If $z_1,z_2,z_3 \in \mathbb{C}$ and $|z_1|=|z_2|=|z_3|$ and $z_1+z_2+z_3=0$. Prove that $z_1,z_2,z_3$ are points of a equilateral triangle

Question

If $z_1,z_2,z_3 \in \mathbb{C}$ and $|z_1|=|z_2|=|z_3|$ and $z_1+z_2+z_3=0$. Prove that $z_1,z_2,z_3$ are points of a isosceles triangle that is on a unit circle with the center in the coordinate beginning.

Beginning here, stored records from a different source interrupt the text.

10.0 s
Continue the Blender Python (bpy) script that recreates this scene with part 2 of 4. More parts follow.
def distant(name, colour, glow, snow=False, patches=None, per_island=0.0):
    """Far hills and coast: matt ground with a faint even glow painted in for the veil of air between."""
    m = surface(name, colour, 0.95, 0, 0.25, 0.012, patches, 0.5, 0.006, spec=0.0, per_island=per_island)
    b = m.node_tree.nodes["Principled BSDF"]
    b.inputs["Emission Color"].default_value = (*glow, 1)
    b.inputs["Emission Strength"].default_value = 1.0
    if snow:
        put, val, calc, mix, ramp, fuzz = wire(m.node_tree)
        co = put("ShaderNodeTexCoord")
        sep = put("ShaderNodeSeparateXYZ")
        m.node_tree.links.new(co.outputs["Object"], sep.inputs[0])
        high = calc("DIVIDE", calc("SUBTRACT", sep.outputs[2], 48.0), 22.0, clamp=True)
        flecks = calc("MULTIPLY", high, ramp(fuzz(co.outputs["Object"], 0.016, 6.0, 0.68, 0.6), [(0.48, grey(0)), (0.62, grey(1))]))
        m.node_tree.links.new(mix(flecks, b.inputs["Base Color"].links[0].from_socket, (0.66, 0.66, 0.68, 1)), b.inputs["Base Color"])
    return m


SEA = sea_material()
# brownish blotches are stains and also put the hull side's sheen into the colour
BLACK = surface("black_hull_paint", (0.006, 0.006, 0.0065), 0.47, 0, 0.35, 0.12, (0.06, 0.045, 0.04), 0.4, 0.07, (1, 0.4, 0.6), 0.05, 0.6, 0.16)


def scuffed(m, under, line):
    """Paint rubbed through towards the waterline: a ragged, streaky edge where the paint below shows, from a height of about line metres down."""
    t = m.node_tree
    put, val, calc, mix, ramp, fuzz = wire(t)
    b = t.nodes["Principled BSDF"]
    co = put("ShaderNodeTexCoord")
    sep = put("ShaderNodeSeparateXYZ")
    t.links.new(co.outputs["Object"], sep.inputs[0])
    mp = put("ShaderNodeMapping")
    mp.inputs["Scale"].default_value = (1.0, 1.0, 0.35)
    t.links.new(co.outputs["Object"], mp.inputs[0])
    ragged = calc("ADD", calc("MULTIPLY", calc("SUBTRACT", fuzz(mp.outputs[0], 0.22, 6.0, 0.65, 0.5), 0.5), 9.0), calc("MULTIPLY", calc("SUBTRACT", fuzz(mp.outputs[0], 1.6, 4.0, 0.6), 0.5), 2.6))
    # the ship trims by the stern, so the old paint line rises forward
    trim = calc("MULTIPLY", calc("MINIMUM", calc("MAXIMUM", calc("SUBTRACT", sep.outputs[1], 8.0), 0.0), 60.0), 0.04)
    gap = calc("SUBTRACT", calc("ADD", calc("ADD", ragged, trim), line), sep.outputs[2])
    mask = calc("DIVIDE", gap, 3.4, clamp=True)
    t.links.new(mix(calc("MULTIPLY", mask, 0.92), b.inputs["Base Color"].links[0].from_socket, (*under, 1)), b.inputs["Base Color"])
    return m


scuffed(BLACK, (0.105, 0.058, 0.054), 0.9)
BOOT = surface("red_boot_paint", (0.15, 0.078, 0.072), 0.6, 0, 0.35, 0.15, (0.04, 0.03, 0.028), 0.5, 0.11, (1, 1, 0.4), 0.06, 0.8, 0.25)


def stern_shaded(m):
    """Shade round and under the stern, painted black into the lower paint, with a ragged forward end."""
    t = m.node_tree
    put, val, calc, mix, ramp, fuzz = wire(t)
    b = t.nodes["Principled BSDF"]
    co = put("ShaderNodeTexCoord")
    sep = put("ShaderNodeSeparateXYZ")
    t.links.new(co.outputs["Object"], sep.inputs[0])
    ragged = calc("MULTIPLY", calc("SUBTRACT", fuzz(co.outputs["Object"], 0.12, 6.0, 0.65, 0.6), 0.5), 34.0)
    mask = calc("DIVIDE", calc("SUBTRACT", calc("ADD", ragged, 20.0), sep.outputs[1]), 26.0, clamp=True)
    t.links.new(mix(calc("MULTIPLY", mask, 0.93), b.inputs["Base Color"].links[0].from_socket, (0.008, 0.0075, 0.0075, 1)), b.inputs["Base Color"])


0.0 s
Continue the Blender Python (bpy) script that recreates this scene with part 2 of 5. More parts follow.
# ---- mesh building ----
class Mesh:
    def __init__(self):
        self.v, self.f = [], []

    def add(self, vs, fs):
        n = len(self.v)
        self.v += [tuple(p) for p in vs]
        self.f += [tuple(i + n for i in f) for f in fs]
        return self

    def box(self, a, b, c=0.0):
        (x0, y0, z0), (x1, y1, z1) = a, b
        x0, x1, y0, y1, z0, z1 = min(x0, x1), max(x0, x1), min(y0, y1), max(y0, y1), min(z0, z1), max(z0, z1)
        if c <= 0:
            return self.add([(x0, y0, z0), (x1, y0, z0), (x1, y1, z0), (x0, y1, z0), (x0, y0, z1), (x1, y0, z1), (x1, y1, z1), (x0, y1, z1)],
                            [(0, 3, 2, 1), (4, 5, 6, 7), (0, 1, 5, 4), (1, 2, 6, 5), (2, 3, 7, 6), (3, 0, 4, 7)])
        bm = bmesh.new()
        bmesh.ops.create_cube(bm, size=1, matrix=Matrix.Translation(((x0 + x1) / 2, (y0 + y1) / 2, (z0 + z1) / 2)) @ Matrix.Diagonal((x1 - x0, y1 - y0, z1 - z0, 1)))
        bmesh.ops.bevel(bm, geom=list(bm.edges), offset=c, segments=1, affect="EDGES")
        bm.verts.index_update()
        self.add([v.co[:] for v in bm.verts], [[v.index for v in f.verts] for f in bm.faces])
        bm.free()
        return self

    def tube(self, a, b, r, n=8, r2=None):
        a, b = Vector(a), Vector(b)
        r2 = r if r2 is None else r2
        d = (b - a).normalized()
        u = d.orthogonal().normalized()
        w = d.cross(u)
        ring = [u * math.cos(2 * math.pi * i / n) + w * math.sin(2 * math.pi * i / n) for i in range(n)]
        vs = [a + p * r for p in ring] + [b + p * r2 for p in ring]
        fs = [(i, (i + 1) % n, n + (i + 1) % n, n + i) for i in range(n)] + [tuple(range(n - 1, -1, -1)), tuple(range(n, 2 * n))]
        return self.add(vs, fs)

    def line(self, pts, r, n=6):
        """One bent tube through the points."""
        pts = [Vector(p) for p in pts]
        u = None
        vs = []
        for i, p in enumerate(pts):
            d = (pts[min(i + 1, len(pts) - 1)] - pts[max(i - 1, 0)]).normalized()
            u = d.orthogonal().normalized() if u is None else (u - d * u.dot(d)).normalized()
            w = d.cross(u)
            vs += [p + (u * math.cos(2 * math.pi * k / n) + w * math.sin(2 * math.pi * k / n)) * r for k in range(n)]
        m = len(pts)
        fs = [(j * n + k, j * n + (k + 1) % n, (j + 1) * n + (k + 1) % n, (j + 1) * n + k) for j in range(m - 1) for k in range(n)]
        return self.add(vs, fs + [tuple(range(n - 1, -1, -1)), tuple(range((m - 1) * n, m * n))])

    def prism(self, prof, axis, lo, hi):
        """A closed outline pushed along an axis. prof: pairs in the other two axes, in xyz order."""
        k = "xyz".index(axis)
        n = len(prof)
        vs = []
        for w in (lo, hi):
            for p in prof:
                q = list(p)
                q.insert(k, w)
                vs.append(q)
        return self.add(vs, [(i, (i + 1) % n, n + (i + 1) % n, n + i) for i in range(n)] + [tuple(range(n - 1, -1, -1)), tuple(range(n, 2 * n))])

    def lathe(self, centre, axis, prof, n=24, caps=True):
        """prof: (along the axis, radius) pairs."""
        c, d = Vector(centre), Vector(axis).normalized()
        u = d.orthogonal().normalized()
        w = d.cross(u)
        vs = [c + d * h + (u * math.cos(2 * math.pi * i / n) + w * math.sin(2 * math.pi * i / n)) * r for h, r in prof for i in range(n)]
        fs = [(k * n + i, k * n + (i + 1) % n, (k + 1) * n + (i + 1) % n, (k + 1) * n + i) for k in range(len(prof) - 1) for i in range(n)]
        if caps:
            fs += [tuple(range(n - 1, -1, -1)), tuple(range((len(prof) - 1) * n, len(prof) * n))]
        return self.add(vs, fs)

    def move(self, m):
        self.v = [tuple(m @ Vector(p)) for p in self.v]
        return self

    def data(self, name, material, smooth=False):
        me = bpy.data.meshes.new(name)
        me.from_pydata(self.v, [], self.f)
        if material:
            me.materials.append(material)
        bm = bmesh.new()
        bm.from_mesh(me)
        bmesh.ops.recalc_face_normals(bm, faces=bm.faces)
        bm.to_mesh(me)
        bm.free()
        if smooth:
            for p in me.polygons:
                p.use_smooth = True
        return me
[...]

The answer is given in the following manner:$$z_1=|z_1|e^{i\varphi_1}\\ z_2=|z_2|e^{i\varphi_2} \\ z_3=|z_3|e^{i\varphi_3}\\ |z_1|=|z_2|=|z_3|=|z|$$

It goes on to state that this needs to be true, which I understand why: $$|z_1-z_2|=|z_2-z_3|=|z_3-z_1|=\sqrt{3}|z|$$ and then finding $$|z_1-z_2|=....$$

$$2|z|\left|\sin\left(\frac{\varphi_1-\varphi_2}{2}\right)\right|=2|z|\left|\sin\left(\frac{ \pi }{3}\right)\right|????$$

How can we assume this??

Answer 1

From the point of view of complex addition and absolute value the complex numbers behave like vectors. If the lengths of the vectors are the same and if the resulting vector is $0$ then the vectors (the first one is originated at $0$) form a triangle. A triangle with sides of equal length cannot be anything else but an equilateral triangle.

Answer 2

Suppose $i,j,k$ is a permutation of $1,2,3$. Then we have

\begin{eqnarray} \bar{z}_i (z_i+z_j+z_k) &=& |z_i|^2+ \bar{z}_i z_j+\bar{z}_i z_k= 0 \\ \overline{\bar{z}_j (z_i+z_j+z_k)} &=& |z_j|^2+ \bar{z}_i z_j+z_j \bar{z}_k= 0 \end{eqnarray} Subtracting and using the fact that $|z_i|=|z_j|$ gives $\bar{z}_i z_k = z_j \bar{z}_k$.

Since $|z_m-z_n|^2 = |z_m|^2+|z_n|^2- 2 \operatorname{re} (z_m \bar{z}_n)$, and all the quantities on the right hand side are invariant as long as $m\neq n$, we obtain the desired result.